I do agree with some of your thinking here Jay, but I want to add some flavor to your numbers.
Yes, you profit $13 from a $7 investment (COGS, Listing Fees, and FVF). So a 200% Return.
But since it took 5 years, it is a 40% annual return.
Nothing to sneeze at, but much lower that what the $ return is. In your case, storage is not an extra cost, so I’m thinking you are pure here. But for many on the forum, storage does take money (and stress), so that is a factor. If someone is long tail, the returns on investment (on an annual basis) are lowered by time, and if warehousing costs are included, that will lower returns as well.

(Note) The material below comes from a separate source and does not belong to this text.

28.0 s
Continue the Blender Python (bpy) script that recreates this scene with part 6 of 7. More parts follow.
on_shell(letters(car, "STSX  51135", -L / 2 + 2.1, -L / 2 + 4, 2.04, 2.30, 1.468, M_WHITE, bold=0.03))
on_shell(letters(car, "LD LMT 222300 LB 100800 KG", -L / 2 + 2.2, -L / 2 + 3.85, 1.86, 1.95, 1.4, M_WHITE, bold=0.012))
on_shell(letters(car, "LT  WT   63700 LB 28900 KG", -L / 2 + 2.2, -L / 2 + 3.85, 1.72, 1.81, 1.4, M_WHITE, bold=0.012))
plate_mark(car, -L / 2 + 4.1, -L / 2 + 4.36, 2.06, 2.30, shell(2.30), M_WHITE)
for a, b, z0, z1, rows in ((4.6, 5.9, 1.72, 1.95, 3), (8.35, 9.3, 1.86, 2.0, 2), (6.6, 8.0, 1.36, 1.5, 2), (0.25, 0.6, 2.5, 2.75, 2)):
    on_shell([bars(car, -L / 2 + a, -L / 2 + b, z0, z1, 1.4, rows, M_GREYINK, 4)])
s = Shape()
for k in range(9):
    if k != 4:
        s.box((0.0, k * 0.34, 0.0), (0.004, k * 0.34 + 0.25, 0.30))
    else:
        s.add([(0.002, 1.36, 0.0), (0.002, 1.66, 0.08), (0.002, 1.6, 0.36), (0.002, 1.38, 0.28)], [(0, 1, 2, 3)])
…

So I agree with your numbers and thought, but for those that don’t have a free warehouse solution, this is a factor in Long Tail. Many other thoughts on long tail as well, but I’m going to try and stay on track on this thread…

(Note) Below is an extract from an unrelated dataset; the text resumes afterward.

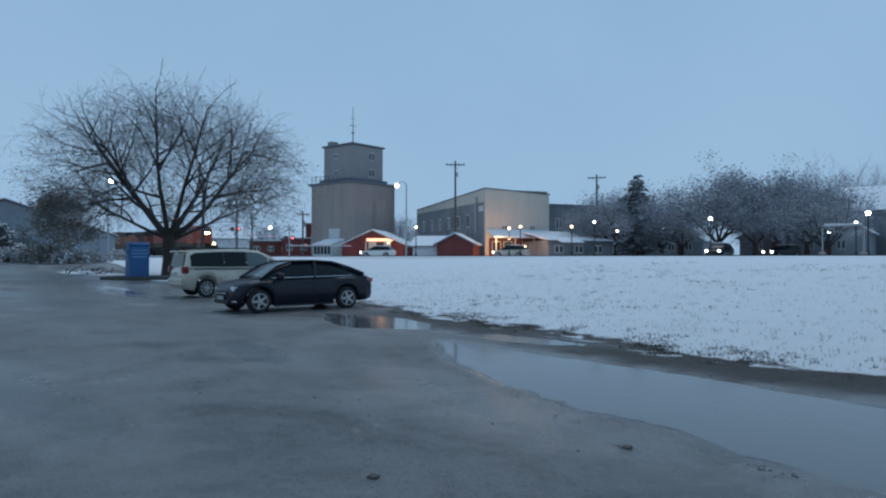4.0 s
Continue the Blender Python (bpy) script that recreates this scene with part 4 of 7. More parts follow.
def elevator():
    t = thing("grain_elevator", grid_pose(56.85, 100, 1.5, 29), "tall grey concrete grain elevator with a square head house", "grain elevator")
    a, h = 9.2, 11.2
    part("silo_block", B().prism([(0.5, 0), (a, 0), (a + 0.5, 0.5), (a + 0.5, a), (a, a + 0.5), (0.5, a + 0.5), (0, a), (0, 0.5)], "z", 0, h), M_concrete, t)
    part("parapet", B().box(-0.15, a + 0.65, -0.15, a + 0.65, h, h + 0.35, 0.05), M_dkwall, t)
    k = 1.85
    part("head_house", B().box(k, k + 6.6, k, k + 6.6, h + 0.35, 17.35, 0.06), M_concrete2, t)
    part("head_house_roof", B().box(k - 0.25, k + 6.85, k - 0.25, k + 6.85, 17.35, 17.6, 0.03), M_dkwall, t)
    part("roof_box", B().box(k + 0.2, k + 1.5, k + 4.9, k + 6.0, 17.6, 18.3, 0.04), M_concrete2, t)
    part("service_ledge", B().box(k - 0.7, k + 6.9, k - 0.7, k, h + 0.36, h + 0.95, 0.04).box(k - 0.7, k, k, k + 6.9, h + 0.36, h + 0.95, 0.04), M_dkwall, t)
    part("mast", B().tube([(k + 1.5, k + 1.5, 17.5), (k + 1.5, k + 1.5, 20.4), (k + 1.5, k + 1.5, 23.5)], [0.11, 0.08, 0.05], 8).box(k + 0.8, k + 2.2, k + 1.45, k + 1.55, 20.5, 20.6).box(k + 1.3, k + 1.7, k + 1.2, k + 1.8, 19.4, 19.5).cyl((k + 1.1, k + 1.5, 21.6), (k + 1.9, k + 1.5, 21.6), 0.04, n=6), M_galv, t)
    for z in (12.6, 15.2):
        window(t, k + 3.4, k + 4.6, z, z + 1.25, "y", k)
        window(t, k + 3.2, k + 4.0, z + 0.2, z + 1.0, "x", k)
    for i in range(7):
        part("railing_post", B().cyl((-0.1, 3.0 + i * 1.0, h + 0.3), (-0.1, 3.0 + i * 1.0, h + 1.35), 0.05, n=6), M_dkwall, t)
    part("railing_bar", B().cyl((-0.1, 3.0, h + 1.3), (-0.1, 9.0, h + 1.3), 0.045, n=6).cyl((-0.1, 3.0, h + 0.85), (-0.1, 9.0, h + 0.85), 0.04, n=6), M_dkwall, t)
    part("loading_spout", B().box(4.2, 7.8, -0.55, -0.05, 3.9, 4.25, 0.04), M_dkwall, t)
    part("sign_board", B().box(-0.06, 0, 2.6, 5.0, 2.9, 4.4), M_whitewall, t, "weathered pale notice board")
    s = part("lean_to", B().prism([(-0.0, 0), (-2.6, 0), (-2.6, 1.9), (0.0, 2.7)], "y", 1.5, 5.6), M_frame, t)
    for i in range(5):
        part("pane", B().box(-2.63, -2.6, 1.7 + i * 0.78, 2.3 + i * 0.78, 0.5, 1.8), M_pane, s)
    part("lean_to_snow", B().prism([(-2.75, 1.92), (0.0, 2.74), (0.0, 2.86), (-2.75, 2.04)], "y", 1.4, 5.7), M_roofsnow, t)
    for j in range(4):
        part("wall_rib", B().box(-0.04, 0.0, 1.9 + j * 2.2, 2.0 + j * 2.2, 4.6, h), M_concrete, t)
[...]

ebaymom: STR is just sales in a given period divided by the number of units in inventory.
You can do STR for a day/week/month…whatever. I think weekly is the shortest unit to use, and I calculate the weekly and monthly STR. But to be consistent, I always calculate in monthly terms.
For the month, just take the sales for the month / Inventory at the beginning of the month (to be 100% accurate, you should take the average inventory for the month, but I’m lazy and it doesn’t move the needle enough anyway).

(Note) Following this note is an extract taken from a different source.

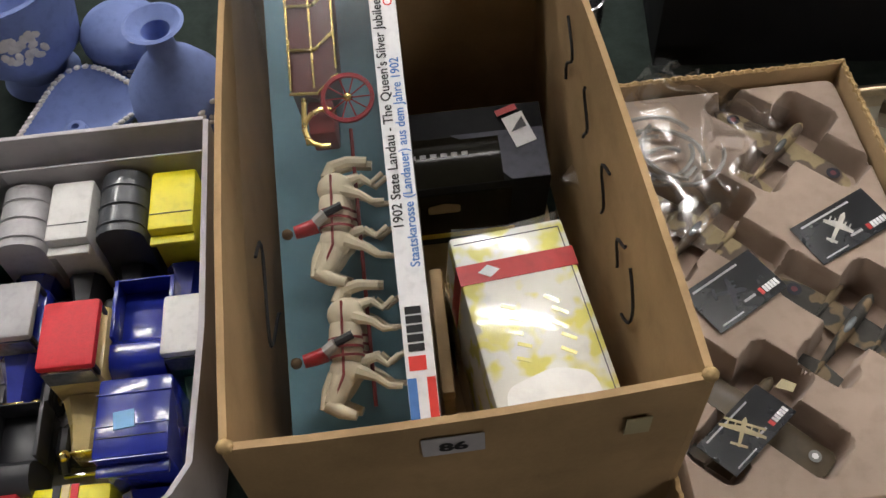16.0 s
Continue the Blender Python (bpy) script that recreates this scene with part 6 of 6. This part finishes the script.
def vehicle(x, y, z, roof, hood, sort, label, L=0.095, W=0.038, a=0.0, top=0.09):
    """A vintage model vehicle, bonnet to -y."""
    t = thing("model_vehicle", pose(x, y, 0.0042, 0, 0, a), label, "model vehicle", "model vehicles in the white box")
    w = W / 2
    H0 = top - 0.0042
    part("chassis", box(-w * 0.8, -L * 0.55, 0.008, w * 0.8, L * 0.45, 0.016, 0.001), M["black"], t)
    if sort == "van":
        part("van_body", box(-w, -L * 0.12, 0.016, w, L * 0.45, H0, 0.003), roof, t)
        part("roof_seam", box(-w * 0.9, L * 0.02, H0, w * 0.9, L * 0.025, H0 + 0.0006), M["black"], t)
        part("roof_lip", box(-w * 0.95, -L * 0.20, H0 - 0.012, w * 0.95, -L * 0.12, H0 - 0.008, 0.001), roof, t)
    elif sort == "tilt":
        n = 8
        rings = []
        for yy in (-L * 0.14, L * 0.06, L * 0.26, L * 0.45):
            rings.append([(-w, yy, 0.02)] + [(-w * math.cos(math.pi * i / n) * (1 if 0 < i < n else 1), yy, H0 - 0.012 + 0.012 * math.sin(math.pi * i / n)) for i in range(n + 1)] + [(w, yy, 0.02)])
        part("van_body", loft(rings), roof, t)
        for yy in (-L * 0.06, L * 0.12, L * 0.30):
            part("roof_rib", tube([(-w * math.cos(math.pi * i / n), yy, H0 - 0.0117 + 0.0125 * math.sin(math.pi * i / n)) for i in range(n + 1)], 0.0008, 5), roof, t)
    elif sort == "flat":
        part("truck_bed", box(-w, -L * 0.02, 0.016, w, L * 0.45, H0 - 0.030, 0.001), roof, t)
        for s in (-1, 1):
            part("bed_side", box(s * w - 0.0015, -L * 0.02, H0 - 0.031, s * w + 0.0015, L * 0.45, H0 - 0.012, 0.0005), roof, t)
        part("tailboard", box(-w, L * 0.435, H0 - 0.031, w, L * 0.45, H0 - 0.012, 0.0005), roof, t)
        n = 8
        part("cab", loft([[(-w * 0.95, yy, 0.02), (-w * 0.95, yy, H0 - 0.010 - k), (w * 0.95, yy, H0 - 0.010 - k), (w * 0.95, yy, 0.02)] for yy, k in ((-L * 0.32, 0.012), (-L * 0.27, 0.003), (-L * 0.2, 0.0), (-L * 0.1, 0.0), (-L * 0.05, 0.004), (-L * 0.02, 0.012))]), roof, t)
    else:
        part("car_body", box(-w, -L * 0.15, 0.014, w, L * 0.45, H0 - 0.018, 0.004), hood, t)
        part("roof", box(-w * 0.98, -L * 0.15, H0 - 0.008, w * 0.98, L * 0.40, H0, 0.003), roof, t)
        for s in (-1, 1):
            for yy in (-L * 0.13, L * 0.36):
                part("roof_post", box(s * w * 0.85 - 0.0012, yy, H0 - 0.020, s * w * 0.85 + 0.0012, yy + 0.003, H0 - 0.007), M["black"], t)
        part("windscreen", box(-w * 0.85, -L * 0.165, H0 - 0.022, w * 0.85, -L * 0.155, H0 - 0.006), M["canopy"], t)
    part("bonnet", loft([[(-w * k, yy, 0.016), (-w * k, yy, zz - 0.006), (-w * k * 0.6, yy, zz), (w * k * 0.6, yy, zz), (w * k, yy, zz - 0.006), (w * k, yy, 0.016)] for yy, k, zz in ((-L * 0.56, 0.42, 0.040), (-L * 0.36, 0.55, 0.043), (-L * 0.16, 0.82, 0.047))]), hood, t)
    part("radiator", box(-w * 0.40, -L * 0.585, 0.016, w * 0.40, -L * 0.56, 0.041, 0.001), M["brass"], t, "brass radiator shell")
    for s in (-1, 1):
        part("headlamp", ball((s * w * 0.72, -L * 0.56, 0.033), 0.0045, 0.0045, 0.0045, 10, 8), M["brass"], t)
        part("mudguard", tube([(s * w * 0.92, -L * 0.62, 0.018), (s * w * 0.92, -L * 0.50, 0.027), (s * w * 0.92, -L * 0.34, 0.027), (s * w * 0.92, -L * 0.22, 0.012)], 0.004, 6), M["black"], t)
        for yy in (-L * 0.42, L * 0.26):
            part("tyre", moved(lathe([(0.004, -0.003), (0.0115, -0.003), (0.0125, 0), (0.0115, 0.003), (0.004, 0.003)], 16), pose(s * w * 0.98, yy, 0.0125, 0, 90)), M["rubber"], t)
            part("wheel_hub", ball((s * (w * 0.98 + 0.002), yy, 0.0125), 0.002, 0.005, 0.005, 8, 6), M["brass"], t)
    part("bumper", tube([(-w * 0.95, -L * 0.64, 0.016), (w * 0.95, -L * 0.64, 0.016)], 0.0016, 6), M["chrome"], t)
    return t


vehicle(-1.452, 0.478, 0, M["cargrey"], M["royal"], "tilt", "model van with pale grey roof", W=0.036, top=0.088)
vehicle(-1.4130, 0.474, 0, M["carwhite"], M["black"], "van", "model van with plain white roof", W=0.032, top=0.090)
vehicle(-1.3765, 0.478, 0, M["darkgrey"], M["navy"], "tilt", "model van with ribbed dark grey roof", W=0.035, top=0.092)
vehicle(-1.3375, 0.474, 0, M["lemon"], M["royal"], "van", "model van with bright yellow roof", W=0.034, top=0.090)
vehicle(-1.4010, 0.372, 0, M["brightred"], M["tan"], "car", "model car with red roof and tan bonnet", W=0.040, top=0.090)
vehicle(-1.3600, 0.392, 0, M["royal"], M["royal"], "flat", "royal blue model flatbed lorry", W=0.040, L=0.10, top=0.080)
vehicle(-1.3235, 0.375, 0, M["carwhite"], M["bgreen"], "car", "dark green model car with white roof", W=0.034, L=0.085, top=0.084)
M["skyblue"] = mat("light_blue_paper", (0.20, 0.42, 0.70), 0.6, 0, 0.05, 60, 0.05)
blue_lorry = vehicle(-1.3500, 0.299, 0, M["royal"], M["royal"], "van", "royal blue flat-topped model lorry", W=0.048, L=0.098, top=0.094)
vehicle(-1.4530, 0.408, 0, M["cargrey"], M["royal"], "car", "blue model car with pale grey roof", W=0.036, L=0.085, top=0.074)
vehicle(-1.4450, 0.316, 0, M["black"], M["brightred"], "flat", "red and black model open tourer", W=0.034, L=0.085, top=0.066)
vehicle(-1.4860, 0.325, 0, M["brightred"], M["brightred"], "flat", "red model open tourer", W=0.034, top=0.066)
vehicle(-1.4950, 0.470, 0, M["bgreen"], M["bgreen"], "van", "bottle green model van", W=0.036, top=0.085)
vehicle(-1.5280, 0.360, 0, M["royal"], M["black"], "car", "blue and black model saloon", W=0.036, top=0.080)
for dy in (-0.012, 0.010, 0.032):
    part("roof_rib", box(-0.024, dy - 0.0005, 0.0896, 0.024, dy + 0.0005, 0.0906, 0.0002, 1), M["royal"], blue_lorry)
part("blue_sticker", box(-0.010, 0.008, 0.0899, 0.003, 0.020, 0.0909), M["skyblue"], blue_lorry, "small light blue sticker", pose(0, 0, 0, 0, 0, 6))
rc = thing("toy_racer", pose(-1.4130, 0.2740, 0.0042, 0, 0, 90), "yellow toy racing car with red and black stripes", "toy car")
part("car_body", box(-0.022, -0.036, 0.006, 0.022, 0.036, 0.040, 0.006), M["lemon"], rc)
for i, mm in enumerate(("brightred", "tan", "ink")):
    part("stripe", box(-0.021, -0.014 + 0.006 * i, 0.0398, 0.021, -0.009 + 0.006 * i, 0.0408), M[mm], rc)
part("number_panel", box(-0.012, 0.008, 0.0398, 0.012, 0.028, 0.0406), M["white"], rc)
part("number_bar", box(-0.006, 0.012, 0.0405, 0.006, 0.024, 0.0410), M["ink"], rc)
for s in (-1, 1):
    for yy in (-0.022, 0.022):
        part("tyre", moved(lathe([(0.003, -0.003), (0.010, -0.003), (0.011, 0), (0.010, 0.003), (0.003, 0.003)], 14), pose(s * 0.022, yy, 0.011, 0, 90)), M["rubber"], rc)

# ---- blue stoneware ----
M["jasper"] = mat("blue_stoneware", (0.17, 0.225, 0.46), 0.75, 0, 0.08, 40, 0.1, 700, spec=0.3)
M["relief"] = mat("white_relief", (0.66, 0.63, 0.60), 0.7, 0, 0.08, 60, 0.2)


def sprig(parent, m, n, r):
    """White applied leaf relief."""
    bits = []
    for i in range(n):
        u, v = random.uniform(-1, 1), random.uniform(-1, 1)
        bits.append(moved(ball((0, 0, 0), r * 0.26, r * 0.18, r * 0.09, 7, 5), pose(u * r * 0.7, v * r, 0, 0, 0, random.uniform(0, 180))))
    tagged(part("relief", moved(join(*bits), m), M["relief"], parent), "white moulded relief", kind="stuff")


def jar(x, y, prof, label, name, sprigs=()):
    t = thing(name, pose(x, y, 0.0002), label, name.split("_")[-1], "blue stoneware")
    part("pot_body", lathe(prof, 36), M["jasper"], t)
    for ang, rad, z, tilt, n, r in sprigs:
        sprig(t, pose(0, 0, 0, 0, 0, ang) @ pose(rad, 0, z) @ pose(0, 0, 0, 0, 90 - tilt, 0), n, r)
    return t


jar(-1.352, 0.640, [(0.001, 0), (0.026, 0), (0.028, 0.003), (0.024, 0.006), (0.036, 0.020), (0.043, 0.040), (0.040, 0.062), (0.026, 0.082), (0.013, 0.095), (0.011, 0.110), (0.015, 0.120), (0.025, 0.126), (0.022, 0.127), (0.012, 0.119), (0.008, 0.100), (0.001, 0.095)], "pale blue stoneware bottle vase with white figures", "stoneware_vase", ((-120, 0.0425, 0.036, 0, 16, 0.013), (-45, 0.0428, 0.050, 10, 16, 0.014), (30, 0.043, 0.045, 0, 12, 0.013)))
jar(-1.500, 0.730, [(0.001, 0), (0.034, 0), (0.036, 0.004), (0.026, 0.012), (0.030, 0.022), (0.050, 0.045), (0.056, 0.075), (0.056, 0.115), (0.060, 0.120), (0.056, 0.121), (0.051, 0.114), (0.050, 0.07), (0.001, 0.04)], "pale blue stoneware footed pot with white relief", "stoneware_pot", ((-70, 0.0558, 0.080, -3, 26, 0.020),))
jar(-1.413, 0.735, [(0.001, 0), (0.032, 0), (0.036, 0.004), (0.037, 0.032), (0.039, 0.034), (0.039, 0.044), (0.034, 0.052), (0.018, 0.058), (0.001, 0.060)], "pale blue stoneware lidded box with white beading", "stoneware_box", ((-90, 0.0372, 0.018, 0, 14, 0.012), (0, 0.0372, 0.018, 0, 14, 0.012), (-45, 0.030, 0.0545, 70, 14, 0.014)))
ds = thing("stoneware_dish", pose(-1.455, 0.640, 0.0002, 0, 0, 24), "pale blue triangular stoneware dish with beaded rim", "dish", "blue stoneware")
tri = rounded([(-0.088, -0.046), (0.082, -0.030), (0.030, 0.078)], 0.06, 8)


def trir(k, z):
    return [(p[0] * k, p[1] * k, z) for p in tri]


part("dish_body", loft([trir(0.55, 0.0), trir(0.60, 0.003), trir(1.0, 0.030), trir(1.03, 0.032), trir(0.98, 0.033), trir(0.86, 0.026), trir(0.45, 0.012)]), M["jasper"], ds)
bd = []
for i in range(len(tri)):
    p, q = Vector(tri[i]), Vector(tri[(i + 1) % len(tri)])
    m_ = max(1, int((q - p).length / 0.005))
    for j in range(m_):
        c = p.lerp(q, j / m_)
        bd.append(ball((c.x * 0.97, c.y * 0.97, 0.0335), 0.0034, 0.0026, 0.002, 6, 4))
tagged(part("beaded_rim", join(*bd), M["relief"], ds), kind="stuff")
part("dish_knob", moved(lathe([(0.002, 0), (0.010, 0), (0.009, 0.006), (0.005, 0.008), (0.0035, 0.008), (0.0035, 0.002)], 16), pose(0.002, 0, 0.012)), M["jasper"], ds)

# ---- things behind the insert box ----
M["foil"] = mat("crinkled_foil", (0.70, 0.70, 0.72), 0.22, 1.0, 0.1, 40, 0.6, 90, dist=0.003)
whole("foil_cup", lathe([(0.001, 0), (0.016, 0), (0.0165, 0.002), (0.0175, 0.045), (0.0180, 0.085), (0.0160, 0.085), (0.0155, 0.004), (0.001, 0.003)], 28), M["foil"], pose(-1.000, 0.662, 0.0002), "small shiny silver foil-wrapped cup", "cup")
tb2 = thing("trinket_tray", pose(-1.085, 0.690, 0.0002, 0, 0, 6), "dark trinket box crowded with cream animal figurines", "box")
part("box_base", box(-0.055, -0.055, 0, 0.055, 0.055, 0.004), M["carddark"], tb2)
for b in ((-0.055, -0.055, 0.055, -0.051), (-0.055, 0.051, 0.055, 0.055), (-0.055, -0.051, -0.051, 0.051), (0.051, -0.051, 0.055, 0.051)):
    part("box_side", box(b[0], b[1], 0.004, b[2], b[3], 0.030, 0.0008), M["offwhite"], tb2)


def figurine(x, y, mm, label, k, a):
    bits = [ball((0, 0, 0.014), 0.010, 0.016, 0.0095), ball((0, -0.016, 0.022), 0.0075, 0.009, 0.0075), ball((0, 0.012, 0.012), 0.010, 0.008, 0.0085)]
    for u, v in ((-1, -1), (1, -1), (-1, 1), (1, 1)):
        bits.append(tube([(u * 0.006, v * 0.009, 0.012), (u * 0.0065, v * 0.010, 0.0)], 0.0032, 6))
    whole("animal_figurine", moved(join(*bits), Matrix.Diagonal((k, k, k, 1))), mm, pose(x, y, 0.0045, 0, 0, a), label, "figurine", "animal figurines")


figurine(-1.047, 0.660, mat("cream_glaze", (0.62, 0.50, 0.24), 0.3, 0, 0.1, 60, 0.05), "cream glazed animal figurine", 1.1, 30)
figurine(-1.068, 0.655, M["offwhite"], "off-white glazed animal figurine", 1.0, -20)
figurine(-1.092, 0.672, M["offwhite"], "off-white glazed animal figurine", 0.9, 60)
figurine(-1.062, 0.700, M["brown"], "brown glazed animal figurine", 1.2, 100)
figurine(-1.100, 0.710, M["yellow"], "yellow glazed animal figurine", 1.0, 10)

For the week, I take the sales for the week / 7 * 30 / Inventory. This takes the rate of sales for the week and extrapolates it out to a month and then gets the %. This way, I can always see what my STR is (weekly or monthly) in similar terms.
Almasty: I use STR a lot in my numbers because it is one metric on our store. Velocity. But it is only ONE metric.
A store’s success is not boiled down to one number.
For me, STR HAS to be used in conjuction with ASP. If you slash prices by 50%, and sell twice as much…was that a success?
There are really two different ways to calculate Sell Thru Rate. You can go all in and calculate your % by taking your Weekly (or Monthly) Revenue $ divided by your Inventory Value. So $ to $.
The downside to this calculation is that it doesn’t tell you WHAT the driver was if your STR % goes up or down.
By Using STR in volume in conjunction with ASP, you can now break down your metrics by volume (STR) and price (ASP).
I’m just now going to go through this. I saw the thread when I headed out the door, just now got here and looks like I have some downtime before my reports are ready to analyze…
so imma gonna lookee now!
07/09/2018 at 10:21 am in reply to: Scavenger Life Episode 368: Is Our Business an eBay Hack? #44849Retro: Great job on the increased listings and your new process! Process matters…
PS – From a SixBit user, you can still use that same process with SixBit if you want. You can list the item directly through eBay and SixBit will automatically import that listing into SixBit. You may have to add some SixBit items to the listings if you want (Item Cost, Relisting Schedule, etc.) Veronica listed through eBay for many months before we got the home network set up (which SixBit did for us for free).
Just wanted to let you know that you can still have that Flexibility with SixBit.